Last week I received an email that I've talked about in-person many times before. It was from a woman wanting to start a photography business. She has taken pictures for fun in the past but never professionally, and she wanted to know how to begin down that road. She had some great questions about how I got started and what I would recommend for her.
I realized that since so many of you have been following my journey from the beginning I've never written a blog about this - but with lots of newer faces around since four whole years ago, I decided to write about my journey and what I would recommend to anyone wanting to get started as a professional photographer. Here's my best advice!
1) Learn as much as you can without practicing. A lot of people want to jump straight into taking pictures - and understandably so! That is the 'fun' part, and it's why so many want to become photographers. Chances are you've already taken a lot of pictures, whether on your phone or a DSLR, so take the time to put your camera down and read as much as you can.
Learn what f-stop, exposure, and ISO mean. Read about the proper way to expose in bright light and then in dark rooms. Study pictures beyond just looking at the pretty parts - why are you drawn to that image? Is it the lighting, the posing, the framing, or something else? Read about how you can get better at all these and look at as many examples as possible.
2) Practice as much as you can after you have started learning. Once you have read and studied a lot, and in the midst of doing this, practice. Ask someone if you can watch them take pictures - and start out with a portrait session rather than a wedding. Take pictures as much as you can whenever you can, and always try to do something new or challenging. Find a photographer who will give you honest feedback on your pictures and listen to their advice. Make sure it's someone whose work you would like to emulate, and someone who is running a good and successful business.
Once you have photographed a few sessions, ask someone if you can assist on a wedding day. Carry bags, practice taking pictures, and build relationships until you can second shoot a wedding. That's where it all started for me!
3) Find one or two photographers (not ten) whose work you admire and follow them. I want to emphasize this again - do NOT go out and follow everyone who takes pretty pictures. The possibilities are endless and you will lose your voice if you're just looking at a bunch of other people. When I first started I followed Justin & Mary closely. I attended their posing workshop, then their lighting workshop, and finally later on in business I booked a mentoring session with them. While my business will never look exactly like theirs, I got a consistent message from two people whose art and business I truly admire, and I didn't waste time and money on everything under the sun.

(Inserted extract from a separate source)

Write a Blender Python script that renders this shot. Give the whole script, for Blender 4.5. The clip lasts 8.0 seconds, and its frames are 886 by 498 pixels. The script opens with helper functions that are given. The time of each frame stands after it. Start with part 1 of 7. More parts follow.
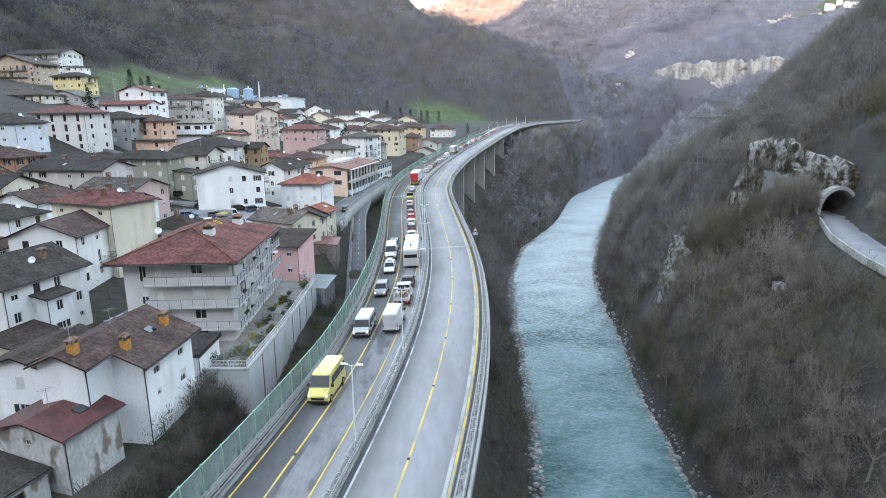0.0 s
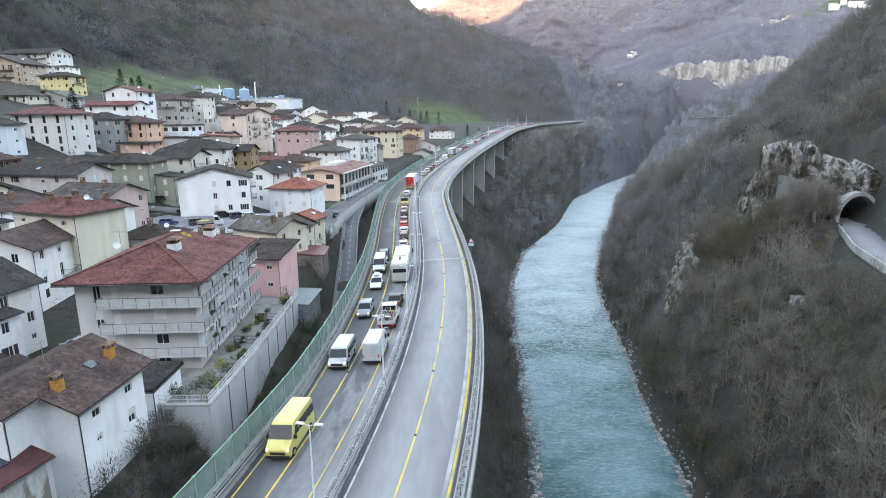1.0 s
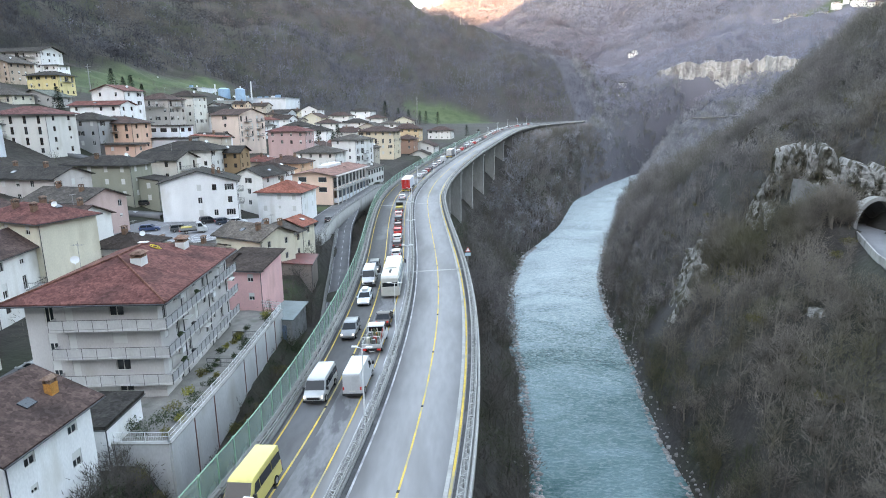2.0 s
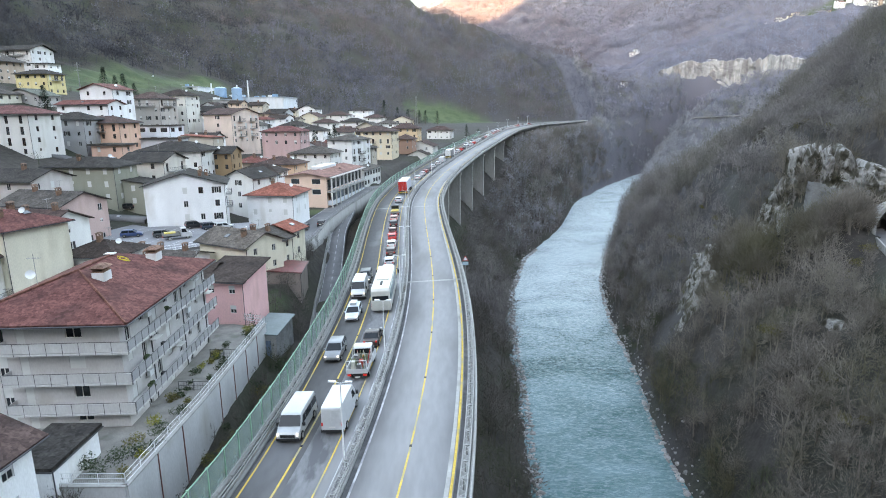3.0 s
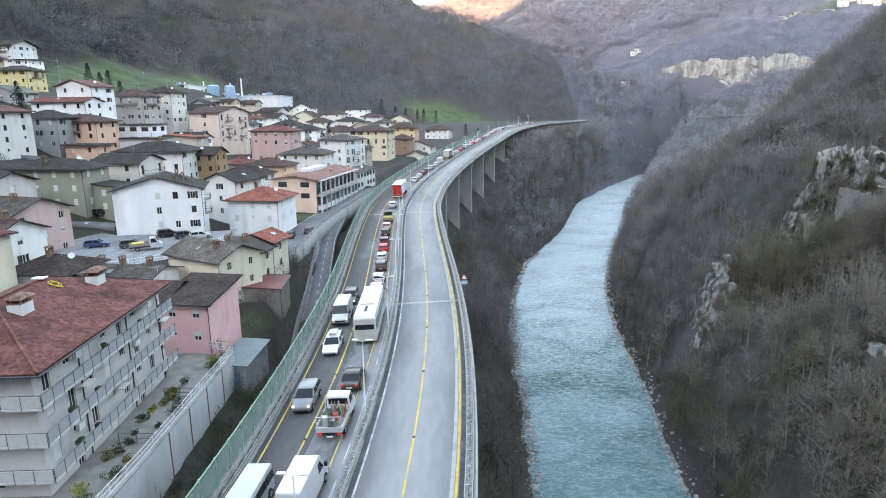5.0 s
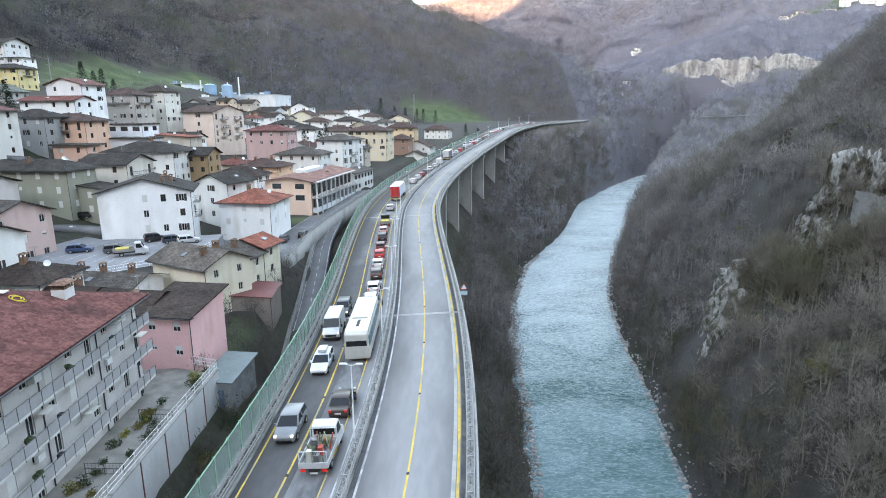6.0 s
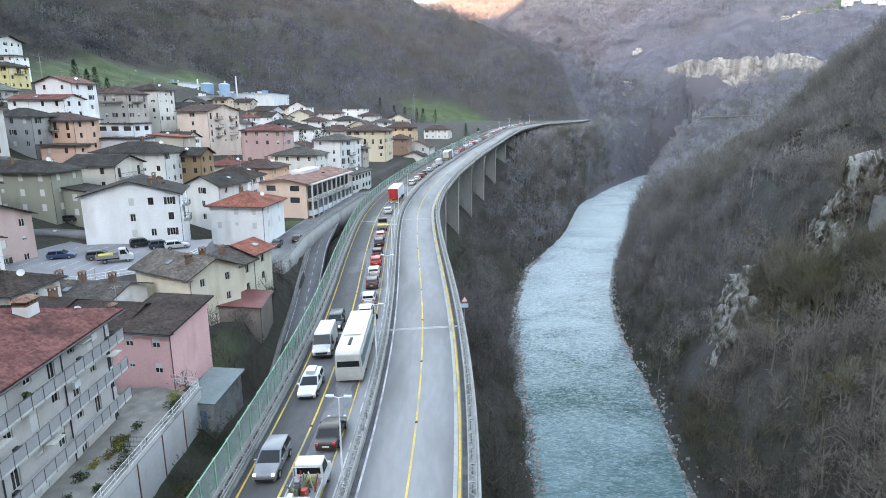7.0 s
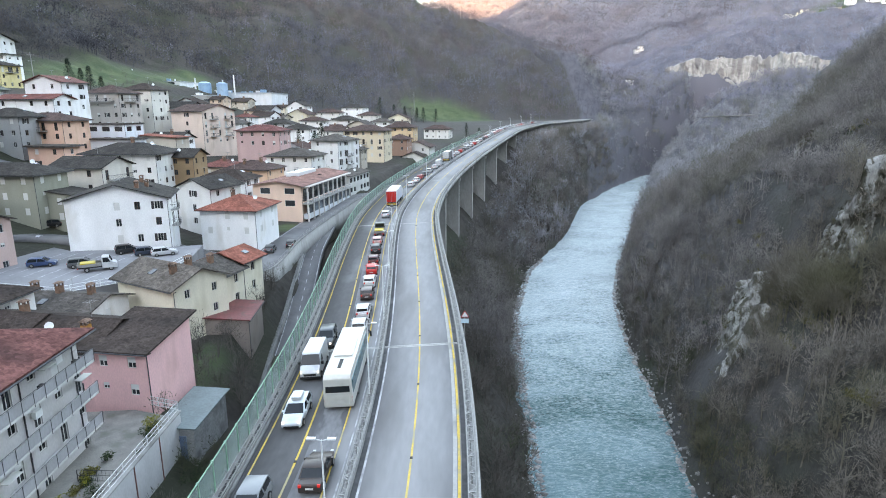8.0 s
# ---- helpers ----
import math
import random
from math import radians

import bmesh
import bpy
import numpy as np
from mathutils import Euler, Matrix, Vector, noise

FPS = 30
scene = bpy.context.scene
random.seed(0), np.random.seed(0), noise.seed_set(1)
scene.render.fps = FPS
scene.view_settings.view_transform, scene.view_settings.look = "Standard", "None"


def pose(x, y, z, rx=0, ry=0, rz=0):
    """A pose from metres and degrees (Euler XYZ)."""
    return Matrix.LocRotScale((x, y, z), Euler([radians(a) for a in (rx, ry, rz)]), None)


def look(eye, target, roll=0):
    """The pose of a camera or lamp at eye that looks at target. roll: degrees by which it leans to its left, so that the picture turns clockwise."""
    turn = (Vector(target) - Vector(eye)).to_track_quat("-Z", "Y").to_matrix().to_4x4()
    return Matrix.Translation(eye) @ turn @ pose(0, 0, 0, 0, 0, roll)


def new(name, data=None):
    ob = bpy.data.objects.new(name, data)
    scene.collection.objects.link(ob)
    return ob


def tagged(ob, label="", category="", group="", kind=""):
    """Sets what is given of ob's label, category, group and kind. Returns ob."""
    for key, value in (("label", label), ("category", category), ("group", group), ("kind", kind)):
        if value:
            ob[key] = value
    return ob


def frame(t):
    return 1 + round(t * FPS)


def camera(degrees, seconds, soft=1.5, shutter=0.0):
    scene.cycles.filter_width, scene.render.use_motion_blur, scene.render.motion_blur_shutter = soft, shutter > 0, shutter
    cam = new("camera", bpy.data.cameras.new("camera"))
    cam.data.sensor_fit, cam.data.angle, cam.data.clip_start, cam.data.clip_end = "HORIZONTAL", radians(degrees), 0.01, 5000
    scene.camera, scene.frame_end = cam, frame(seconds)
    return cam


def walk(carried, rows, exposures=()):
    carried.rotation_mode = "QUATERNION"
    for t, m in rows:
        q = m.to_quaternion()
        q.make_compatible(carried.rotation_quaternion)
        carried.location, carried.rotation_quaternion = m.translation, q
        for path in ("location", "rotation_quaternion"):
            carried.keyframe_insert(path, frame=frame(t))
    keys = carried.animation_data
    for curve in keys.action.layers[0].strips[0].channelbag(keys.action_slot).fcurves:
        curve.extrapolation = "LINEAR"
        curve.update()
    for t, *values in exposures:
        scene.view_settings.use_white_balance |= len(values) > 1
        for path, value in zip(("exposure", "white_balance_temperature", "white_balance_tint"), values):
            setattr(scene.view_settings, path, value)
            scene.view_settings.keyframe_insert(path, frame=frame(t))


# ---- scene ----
cam = camera(73.7, 8.0, 1.0)
PATH = [
    (0, (1.061, 2.944, 25.51), (1.057, 4.892, 25.057), -0.5),
    (0.5, (1.847, 7.236, 25.558), (1.841, 9.184, 25.107), -0.5),
    (1, (2.442, 11.252, 25.618), (2.434, 13.2, 25.167), -0.5),
    (1.5, (2.881, 14.932, 25.679), (2.873, 16.88, 25.228), -0.5),
    (3, (3.985, 24.735, 25.688), (3.975, 26.683, 25.235), -0.5),
    (3.5, (4.165, 27.74, 25.721), (4.156, 29.687, 25.266), -0.5),
    (4, (4.266, 30.597, 25.696), (4.259, 32.545, 25.24), -0.4),
    (4.5, (4.348, 33.33, 25.598), (4.341, 35.277, 25.143), -0.4),
    (6, (4.559, 40.791, 25.467), (4.553, 42.738, 25.011), -0.3),
    (6.5, (4.598, 43.286, 25.472), (4.593, 45.234, 25.016), -0.2),
    (7, (4.59, 45.718, 25.569), (4.585, 47.665, 25.111), -0.2),
    (7.5, (4.682, 48.179, 25.719), (4.676, 50.126, 25.258), -0.2),
    (8, (4.787, 50.594, 25.798), (4.78, 52.541, 25.337), -0.2),
]
walk(cam, [(t, look(e, g, r)) for t, e, g, r in PATH])

# ---------------------------------------------------------------- world, sun
world = bpy.data.worlds.new("sky")
scene.world = world
world.use_nodes = True
wn = world.node_tree
sky = wn.nodes.new("ShaderNodeTexSky")
sky.sky_type = "NISHITA"
sky.sun_disc = False
SUN_EL, SUN_AZ = 8.0, 197.0
sky.sun_elevation, sky.sun_rotation = radians(SUN_EL), radians(SUN_AZ)
sky.air_density, sky.dust_density, sky.ozone_density = 1.0, 0.7, 1.2
bg = wn.nodes["Background"]
bg.inputs["Strength"].default_value = 0.15
wn.links.new(sky.outputs[0], bg.inputs["Color"])

sun = new("sun", bpy.data.lights.new("sun", "SUN"))
sun.data.energy, sun.data.angle, sun.data.color = 2.2, radians(0.5), (1.0, 0.6, 0.33)
_a, _e = radians(SUN_AZ), radians(SUN_EL)
sun_dir = Vector((math.sin(_a) * math.cos(_e), math.cos(_a) * math.cos(_e), math.sin(_e)))
sun.matrix_world = look(sun_dir * 100, (0, 0, 0))
scene.view_settings.exposure = 3.96
scene.view_settings.use_white_balance = True
scene.view_settings.white_balance_temperature, scene.view_settings.white_balance_tint = 8750, 20

# ---------------------------------------------------------------- materials
MATS = {}


def shader(name, color, rough=0.8, metal=0.0, var=0.25, scale=1.0, fine=12.0, bump=0.3, spec=0.3, alpha=1.0, stain=None, stain_at=(0.55, 0.7),
           stain_scale=0.25, per=None, coords="Object", stretch=(1, 1, 1), bump_scale=None, bump_dist=0.03, up=0.0):
    """A node material: base colour varied at two scales, optional stains, optional variation per object or island, and relief."""
    if name in MATS:
        return MATS[name]
    m = bpy.data.materials.new(name)
    m.use_nodes = True
    nt, N = m.node_tree, m.node_tree.nodes
    b = N["Principled BSDF"]
    b.inputs["Roughness"].default_value = rough
    b.inputs["Metallic"].default_value = metal
    b.inputs["Specular IOR Level"].default_value = spec
    tc = N.new("ShaderNodeTexCoord")
    mp = N.new("ShaderNodeMapping")
    mp.inputs["Scale"].default_value = stretch
    nt.links.new(tc.outputs[coords], mp.inputs["Vector"])

    def noise_node(sc, detail=5.0):
        n = N.new("ShaderNodeTexNoise")
        n.inputs["Scale"].default_value = sc
        n.inputs["Detail"].default_value = detail
        nt.links.new(mp.outputs[0], n.inputs["Vector"])
        return n

    big, small = noise_node(scale), noise_node(fine)
    mixv = N.new("ShaderNodeMath")
    mixv.operation = "ADD"
    nt.links.new(big.outputs["Fac"], mixv.inputs[0])
    nt.links.new(small.outputs["Fac"], mixv.inputs[1])
    ramp = N.new("ShaderNodeValToRGB")
    lo = [max(0, c * (1 - var)) for c in color]
    hi = [min(1, c * (1 + var)) for c in color]
    ramp.color_ramp.elements[0].position, ramp.color_ramp.elements[0].color = 0.36, (*lo, 1)
    ramp.color_ramp.elements[1].position, ramp.color_ramp.elements[1].color = 0.64, (*hi, 1)
    half = N.new("ShaderNodeMath")
    half.operation = "MULTIPLY"
    half.inputs[1].default_value = 0.5
    nt.links.new(mixv.outputs[0], half.inputs[0])
    nt.links.new(half.outputs[0], ramp.inputs["Fac"])
    col = ramp.outputs["Color"]
    if stain:
        sn = noise_node(stain_scale, 6.0)
        sr = N.new("ShaderNodeMapRange")
        sr.inputs["From Min"].default_value, sr.inputs["From Max"].default_value = stain_at
        nt.links.new(sn.outputs["Fac"], sr.inputs["Value"])
        mx = N.new("ShaderNodeMix")
        mx.data_type = "RGBA"
        nt.links.new(sr.outputs[0], mx.inputs["Factor"])
        nt.links.new(col, mx.inputs["A"])
        mx.inputs["B"].default_value = (*stain, 1)
        col = mx.outputs["Result"]
    if per:
        if per == "object":
            src = N.new("ShaderNodeObjectInfo").outputs["Random"]
        else:
            src = N.new("ShaderNodeNewGeometry").outputs["Random Per Island"]
        pr = N.new("ShaderNodeMapRange")
        pr.inputs["To Min"].default_value, pr.inputs["To Max"].default_value = 0.6, 1.4
        nt.links.new(src, pr.inputs["Value"])
        hs = N.new("ShaderNodeHueSaturation")
        nt.links.new(pr.outputs[0], hs.inputs["Value"])
        nt.links.new(col, hs.inputs["Color"])
        col = hs.outputs["Color"]
    nt.links.new(col, b.inputs["Base Color"])
    if bump:
        bn = noise_node(bump_scale or fine)
        bp = N.new("ShaderNodeBump")
        bp.inputs["Strength"].default_value, bp.inputs["Distance"].default_value = bump, bump_dist
        nt.links.new(bn.outputs["Fac"], bp.inputs["Height"])
        nt.links.new(bp.outputs[0], b.inputs["Normal"])
    if up:
        # fine twigs catch light from all round: their normals lean towards the sky
        geo, sc, ad, no = N.new("ShaderNodeNewGeometry"), N.new("ShaderNodeVectorMath"), N.new("ShaderNodeVectorMath"), N.new("ShaderNodeVectorMath")
        sc.operation, ad.operation, no.operation = "SCALE", "ADD", "NORMALIZE"
        sc.inputs["Scale"].default_value = 1 - up
        ad.inputs[1].default_value = (0, 0, up)
        nt.links.new(geo.outputs["Normal"], sc.inputs[0])
        nt.links.new(sc.outputs[0], ad.inputs[0])
        nt.links.new(ad.outputs[0], no.inputs[0])
        nt.links.new(no.outputs[0], b.inputs["Normal"])
    if alpha < 1:
        b.inputs["Alpha"].default_value = alpha
    MATS[name] = m
    return m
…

Side note: be extremely picky about workshops you attend. Some of them are great, but some of them may not be worth your very limited budget when you are first starting out - or your time if you are still working a day job! Again, choose a photographer or two and watch what they teach - then weigh your decisions carefully.
4) Be humble. Always, always, always have a humble heart that is ready to learn. Be humble when you're first starting out and when you're 10 years into your business. If you ever get to the point when you think you know enough to not continue to read and improve, your business will start to fail. Take advice from photographers you respect, even if it means making some changes and working hard to improve. Don't think you know better than someone else. You don't have to take everyone's advice, but you should always listen.
5) Don't be afraid to photograph sessions for free. And then...don't be afraid to charge. When I first started out, I was terrified to just ask people if I could photograph their families. I didn't want to show that I was an amateur, and I didn't want people to know I wasn't at the point of charging yet! Thankfully my friends and family have been incredibly gracious, even when my talent was still very much in the growing process.
Once you've photographed people for free a lot, then don't be afraid to charge. Set a realistic price point based on your experience, and don't be embarrassed if you're charging less than someone else. This is your business, your time, and your talent - own it, and over time you'll figure out exactly what you need to charge.
There are a host of other things I could say to a beginning photographer, but those are my top five. What questions do you have? What would you do if you were just starting out? I'd love to answer more in the future!